- **DATA EXCERPT**
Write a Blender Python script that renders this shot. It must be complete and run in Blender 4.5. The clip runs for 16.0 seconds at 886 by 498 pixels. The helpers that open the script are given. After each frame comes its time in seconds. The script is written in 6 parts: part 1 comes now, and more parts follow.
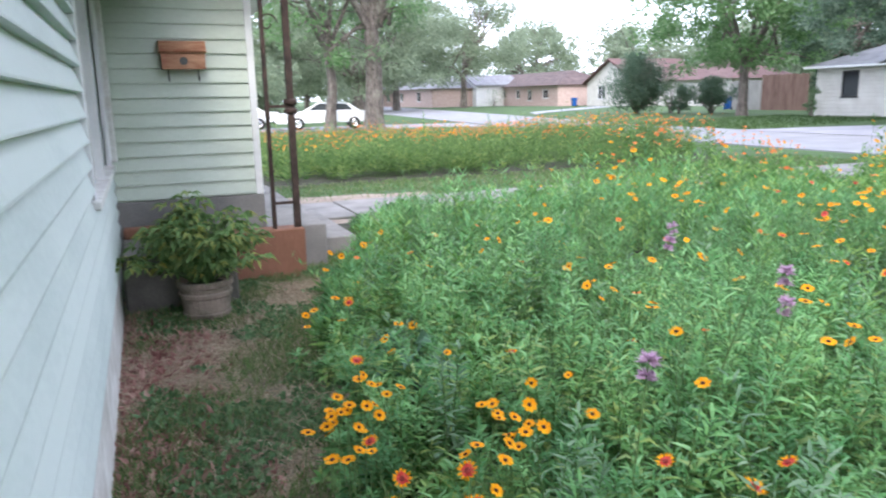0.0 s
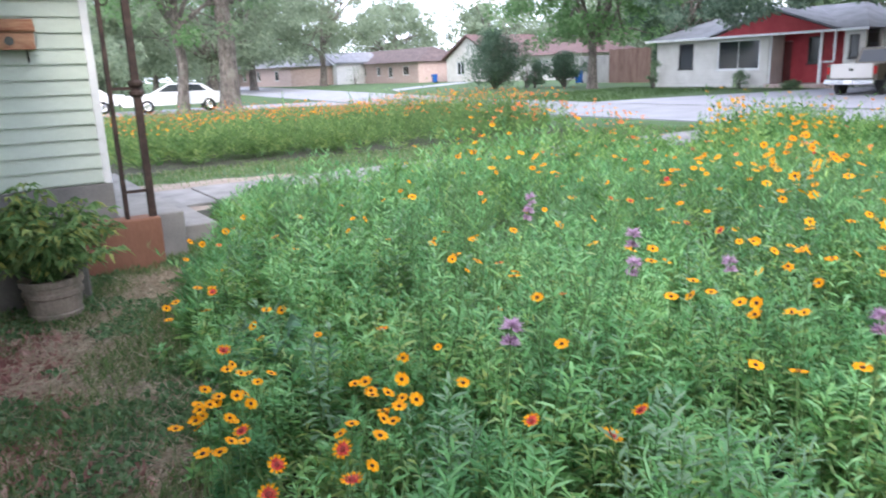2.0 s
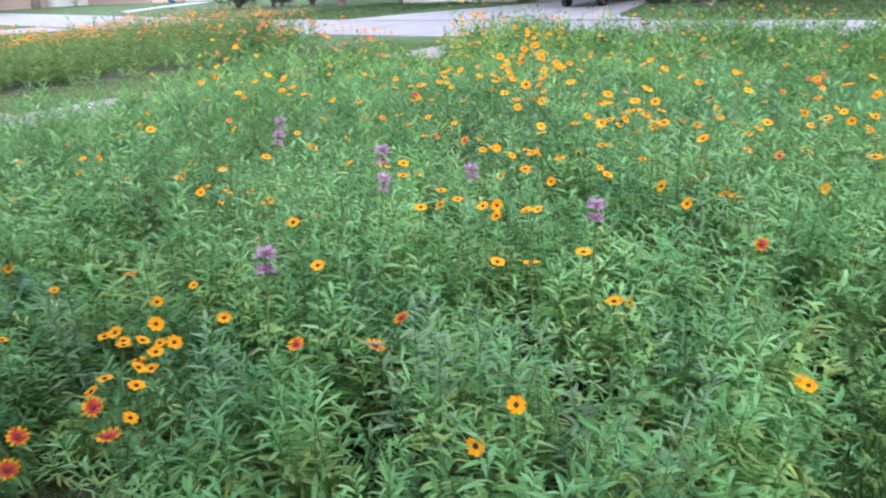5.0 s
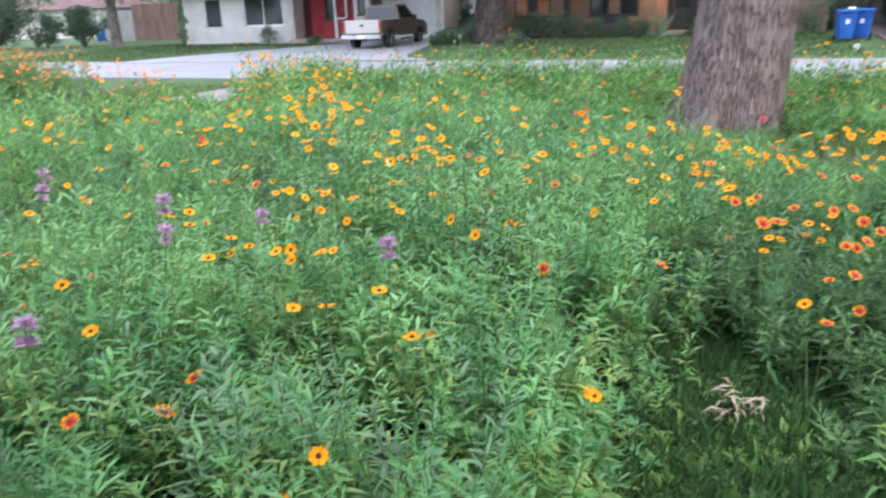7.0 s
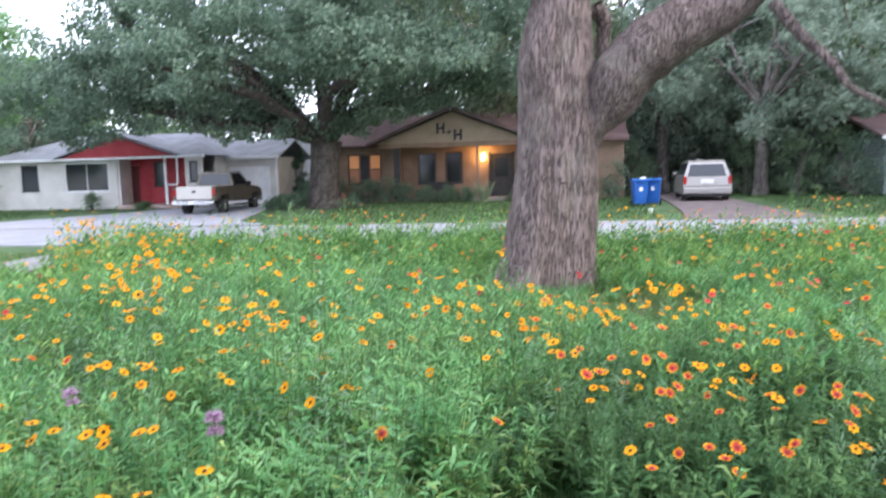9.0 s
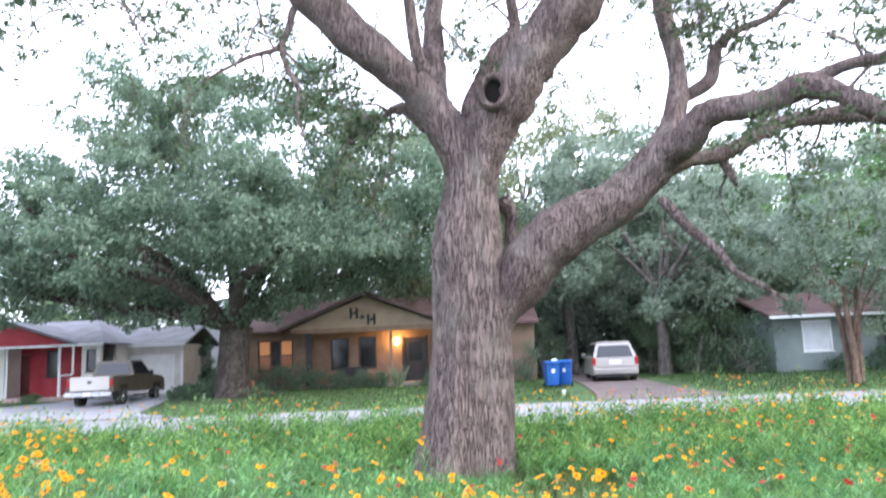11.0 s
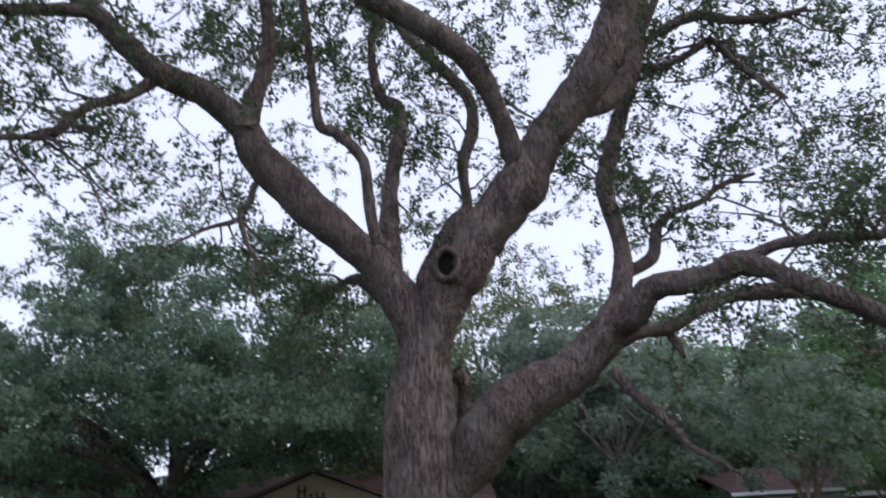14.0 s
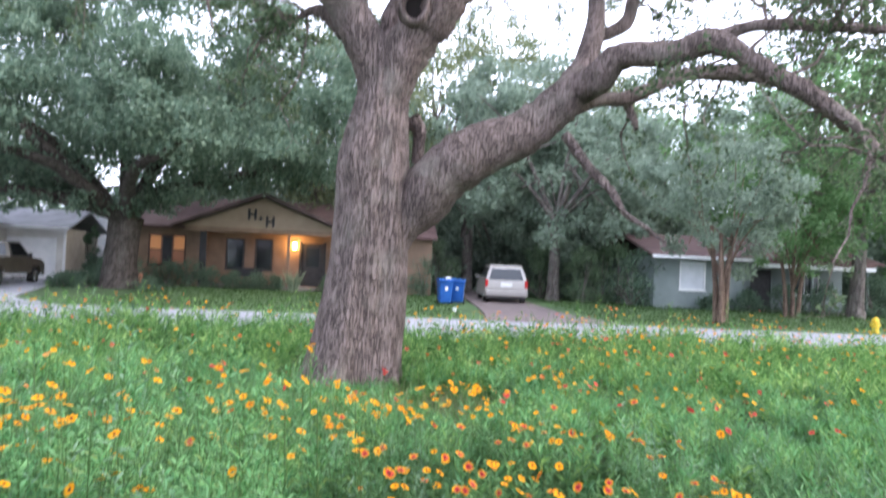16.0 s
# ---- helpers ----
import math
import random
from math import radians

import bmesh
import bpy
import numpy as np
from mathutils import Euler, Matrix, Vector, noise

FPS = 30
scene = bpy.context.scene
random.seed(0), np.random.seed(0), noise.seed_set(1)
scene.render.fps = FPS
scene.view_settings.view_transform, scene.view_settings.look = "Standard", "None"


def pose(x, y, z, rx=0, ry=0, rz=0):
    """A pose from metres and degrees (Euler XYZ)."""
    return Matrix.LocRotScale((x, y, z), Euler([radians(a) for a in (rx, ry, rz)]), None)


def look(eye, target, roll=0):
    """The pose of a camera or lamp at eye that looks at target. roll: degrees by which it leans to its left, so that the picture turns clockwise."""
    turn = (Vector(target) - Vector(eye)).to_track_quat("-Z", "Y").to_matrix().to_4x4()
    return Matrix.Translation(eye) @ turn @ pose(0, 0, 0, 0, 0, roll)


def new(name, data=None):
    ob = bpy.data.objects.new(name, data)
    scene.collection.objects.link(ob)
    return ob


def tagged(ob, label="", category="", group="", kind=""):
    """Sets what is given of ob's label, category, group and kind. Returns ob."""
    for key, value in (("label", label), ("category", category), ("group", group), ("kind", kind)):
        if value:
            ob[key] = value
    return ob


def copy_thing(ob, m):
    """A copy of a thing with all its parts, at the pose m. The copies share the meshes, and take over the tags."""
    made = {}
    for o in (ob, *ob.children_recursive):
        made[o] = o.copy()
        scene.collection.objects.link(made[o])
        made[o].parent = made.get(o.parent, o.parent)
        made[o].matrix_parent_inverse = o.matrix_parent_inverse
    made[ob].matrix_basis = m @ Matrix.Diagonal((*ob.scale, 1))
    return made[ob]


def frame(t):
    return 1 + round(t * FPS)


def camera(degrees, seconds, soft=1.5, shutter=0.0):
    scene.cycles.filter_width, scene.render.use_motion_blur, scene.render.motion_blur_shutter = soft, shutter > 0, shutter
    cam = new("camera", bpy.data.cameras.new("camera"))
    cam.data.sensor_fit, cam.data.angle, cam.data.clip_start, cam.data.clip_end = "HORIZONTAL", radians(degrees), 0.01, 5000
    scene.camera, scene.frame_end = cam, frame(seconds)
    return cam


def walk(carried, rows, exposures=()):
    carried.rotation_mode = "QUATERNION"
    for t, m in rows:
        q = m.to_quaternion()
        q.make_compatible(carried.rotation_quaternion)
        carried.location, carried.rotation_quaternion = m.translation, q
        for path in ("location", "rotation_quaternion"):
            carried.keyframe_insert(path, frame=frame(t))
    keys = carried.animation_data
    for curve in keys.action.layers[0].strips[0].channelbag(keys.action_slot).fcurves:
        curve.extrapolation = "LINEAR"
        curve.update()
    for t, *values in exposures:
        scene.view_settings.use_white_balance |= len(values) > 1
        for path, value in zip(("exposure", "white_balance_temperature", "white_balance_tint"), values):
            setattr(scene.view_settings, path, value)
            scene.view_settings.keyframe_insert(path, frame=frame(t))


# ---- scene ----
cam = camera(63.0, 16.0, soft=1.9, shutter=0.65)
PATH = [
    (0.0, pose(0.049, 0.054, 1.612, 78.15, 1.16, -22.42)),
    (0.5, pose(0.049, 0.053, 1.614, 77.70, 1.08, -25.77)),
    (1.0, pose(0.048, 0.050, 1.617, 77.50, 1.21, -28.48)),
    (1.5, pose(0.052, 0.044, 1.616, 77.03, 1.54, -30.69)),
    (2.0, pose(0.060, 0.032, 1.614, 76.14, 2.06, -33.14)),
    (2.5, pose(0.069, 0.021, 1.614, 74.77, 2.52, -36.53)),
    (3.0, pose(0.071, 0.015, 1.616, 73.41, 2.46, -40.25)),
    (3.5, pose(0.070, 0.012, 1.614, 72.25, 1.95, -43.40)),
    (6.0, pose(0.135, -0.034, 1.601, 69.63, 2.77, -59.37)),
    (6.5, pose(0.142, -0.042, 1.603, 70.75, 2.29, -63.77)),
    (7.0, pose(0.148, -0.040, 1.607, 71.70, 1.93, -67.84)),
    (7.5, pose(0.146, -0.045, 1.609, 74.57, 1.46, -71.44)),
    (8.0, pose(0.137, -0.050, 1.615, 77.52, 1.18, -74.56)),
    (8.5, pose(0.141, -0.057, 1.614, 80.71, 1.19, -77.73)),
    (9.0, pose(0.150, -0.063, 1.620, 83.96, 1.51, -80.63)),
    (11.5, pose(0.125, -0.009, 1.639, 102.09, 2.87, -88.54)),
    (12.0, pose(0.121, -0.000, 1.631, 105.99, 3.41, -89.00)),
    (12.5, pose(0.117, -0.018, 1.622, 109.48, 3.74, -87.93)),
    (13.0, pose(0.133, -0.014, 1.618, 112.12, 4.06, -88.26)),
    (13.5, pose(0.106, -0.057, 1.617, 112.85, 3.70, -88.56)),
    (14.0, pose(0.088, -0.070, 1.622, 111.53, 2.81, -90.87)),
    (14.5, pose(0.068, -0.055, 1.640, 108.34, 2.14, -93.78)),
    (15.0, pose(0.063, -0.051, 1.643, 104.22, 0.94, -95.51)),
    (15.5, pose(0.038, -0.035, 1.658, 97.11, -1.10, -96.17)),
    (16.0, pose(-0.011, -0.041, 1.674, 91.36, -2.50, -95.53)),
    (16.2, pose(-0.028, -0.043, 1.680, 89.06, -3.06, -95.28)),
]
EXPOSURES = [(0, 1.45), (9.0, 1.5), (11.3, 1.72), (12.0, 1.62), (12.5, 1.12), (13.0, 0.65), (13.5, 0.15), (14.0, -0.25), (14.5, -0.3), (15.0, -0.3), (15.5, 0.75), (16.0, 1.45)]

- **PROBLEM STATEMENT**
Reproduce all of the data exactly; the pictures do not belong in the copy.

- **COMPLETED EXERCISE**
Write a Blender Python script that renders this shot. It must be complete and run in Blender 4.5. The clip runs for 16.0 seconds at 886 by 498 pixels. The helpers that open the script are given. After each frame comes its time in seconds. The script is written in 6 parts: part 1 comes now, and more parts follow.
0.0 s
2.0 s
5.0 s
7.0 s
9.0 s
11.0 s
14.0 s
16.0 s
# ---- helpers ----
import math
import random
from math import radians

import bmesh
import bpy
import numpy as np
from mathutils import Euler, Matrix, Vector, noise

FPS = 30
scene = bpy.context.scene
random.seed(0), np.random.seed(0), noise.seed_set(1)
scene.render.fps = FPS
scene.view_settings.view_transform, scene.view_settings.look = "Standard", "None"


def pose(x, y, z, rx=0, ry=0, rz=0):
    """A pose from metres and degrees (Euler XYZ)."""
    return Matrix.LocRotScale((x, y, z), Euler([radians(a) for a in (rx, ry, rz)]), None)


def look(eye, target, roll=0):
    """The pose of a camera or lamp at eye that looks at target. roll: degrees by which it leans to its left, so that the picture turns clockwise."""
    turn = (Vector(target) - Vector(eye)).to_track_quat("-Z", "Y").to_matrix().to_4x4()
    return Matrix.Translation(eye) @ turn @ pose(0, 0, 0, 0, 0, roll)


def new(name, data=None):
    ob = bpy.data.objects.new(name, data)
    scene.collection.objects.link(ob)
    return ob


def tagged(ob, label="", category="", group="", kind=""):
    """Sets what is given of ob's label, category, group and kind. Returns ob."""
    for key, value in (("label", label), ("category", category), ("group", group), ("kind", kind)):
        if value:
            ob[key] = value
    return ob


def copy_thing(ob, m):
    """A copy of a thing with all its parts, at the pose m. The copies share the meshes, and take over the tags."""
    made = {}
    for o in (ob, *ob.children_recursive):
        made[o] = o.copy()
        scene.collection.objects.link(made[o])
        made[o].parent = made.get(o.parent, o.parent)
        made[o].matrix_parent_inverse = o.matrix_parent_inverse
    made[ob].matrix_basis = m @ Matrix.Diagonal((*ob.scale, 1))
    return made[ob]


def frame(t):
    return 1 + round(t * FPS)


def camera(degrees, seconds, soft=1.5, shutter=0.0):
    scene.cycles.filter_width, scene.render.use_motion_blur, scene.render.motion_blur_shutter = soft, shutter > 0, shutter
    cam = new("camera", bpy.data.cameras.new("camera"))
    cam.data.sensor_fit, cam.data.angle, cam.data.clip_start, cam.data.clip_end = "HORIZONTAL", radians(degrees), 0.01, 5000
    scene.camera, scene.frame_end = cam, frame(seconds)
    return cam


def walk(carried, rows, exposures=()):
    carried.rotation_mode = "QUATERNION"
    for t, m in rows:
        q = m.to_quaternion()
        q.make_compatible(carried.rotation_quaternion)
        carried.location, carried.rotation_quaternion = m.translation, q
        for path in ("location", "rotation_quaternion"):
            carried.keyframe_insert(path, frame=frame(t))
    keys = carried.animation_data
    for curve in keys.action.layers[0].strips[0].channelbag(keys.action_slot).fcurves:
        curve.extrapolation = "LINEAR"
        curve.update()
    for t, *values in exposures:
        scene.view_settings.use_white_balance |= len(values) > 1
        for path, value in zip(("exposure", "white_balance_temperature", "white_balance_tint"), values):
            setattr(scene.view_settings, path, value)
            scene.view_settings.keyframe_insert(path, frame=frame(t))


# ---- scene ----
cam = camera(63.0, 16.0, soft=1.9, shutter=0.65)
PATH = [
    (0.0, pose(0.049, 0.054, 1.612, 78.15, 1.16, -22.42)),
    (0.5, pose(0.049, 0.053, 1.614, 77.70, 1.08, -25.77)),
    (1.0, pose(0.048, 0.050, 1.617, 77.50, 1.21, -28.48)),
    (1.5, pose(0.052, 0.044, 1.616, 77.03, 1.54, -30.69)),
    (2.0, pose(0.060, 0.032, 1.614, 76.14, 2.06, -33.14)),
    (2.5, pose(0.069, 0.021, 1.614, 74.77, 2.52, -36.53)),
    (3.0, pose(0.071, 0.015, 1.616, 73.41, 2.46, -40.25)),
    (3.5, pose(0.070, 0.012, 1.614, 72.25, 1.95, -43.40)),
    (6.0, pose(0.135, -0.034, 1.601, 69.63, 2.77, -59.37)),
    (6.5, pose(0.142, -0.042, 1.603, 70.75, 2.29, -63.77)),
    (7.0, pose(0.148, -0.040, 1.607, 71.70, 1.93, -67.84)),
    (7.5, pose(0.146, -0.045, 1.609, 74.57, 1.46, -71.44)),
    (8.0, pose(0.137, -0.050, 1.615, 77.52, 1.18, -74.56)),
    (8.5, pose(0.141, -0.057, 1.614, 80.71, 1.19, -77.73)),
    (9.0, pose(0.150, -0.063, 1.620, 83.96, 1.51, -80.63)),
    (11.5, pose(0.125, -0.009, 1.639, 102.09, 2.87, -88.54)),
    (12.0, pose(0.121, -0.000, 1.631, 105.99, 3.41, -89.00)),
    (12.5, pose(0.117, -0.018, 1.622, 109.48, 3.74, -87.93)),
    (13.0, pose(0.133, -0.014, 1.618, 112.12, 4.06, -88.26)),
    (13.5, pose(0.106, -0.057, 1.617, 112.85, 3.70, -88.56)),
    (14.0, pose(0.088, -0.070, 1.622, 111.53, 2.81, -90.87)),
    (14.5, pose(0.068, -0.055, 1.640, 108.34, 2.14, -93.78)),
    (15.0, pose(0.063, -0.051, 1.643, 104.22, 0.94, -95.51)),
    (15.5, pose(0.038, -0.035, 1.658, 97.11, -1.10, -96.17)),
    (16.0, pose(-0.011, -0.041, 1.674, 91.36, -2.50, -95.53)),
    (16.2, pose(-0.028, -0.043, 1.680, 89.06, -3.06, -95.28)),
]
EXPOSURES = [(0, 1.45), (9.0, 1.5), (11.3, 1.72), (12.0, 1.62), (12.5, 1.12), (13.0, 0.65), (13.5, 0.15), (14.0, -0.25), (14.5, -0.3), (15.0, -0.3), (15.5, 0.75), (16.0, 1.45)]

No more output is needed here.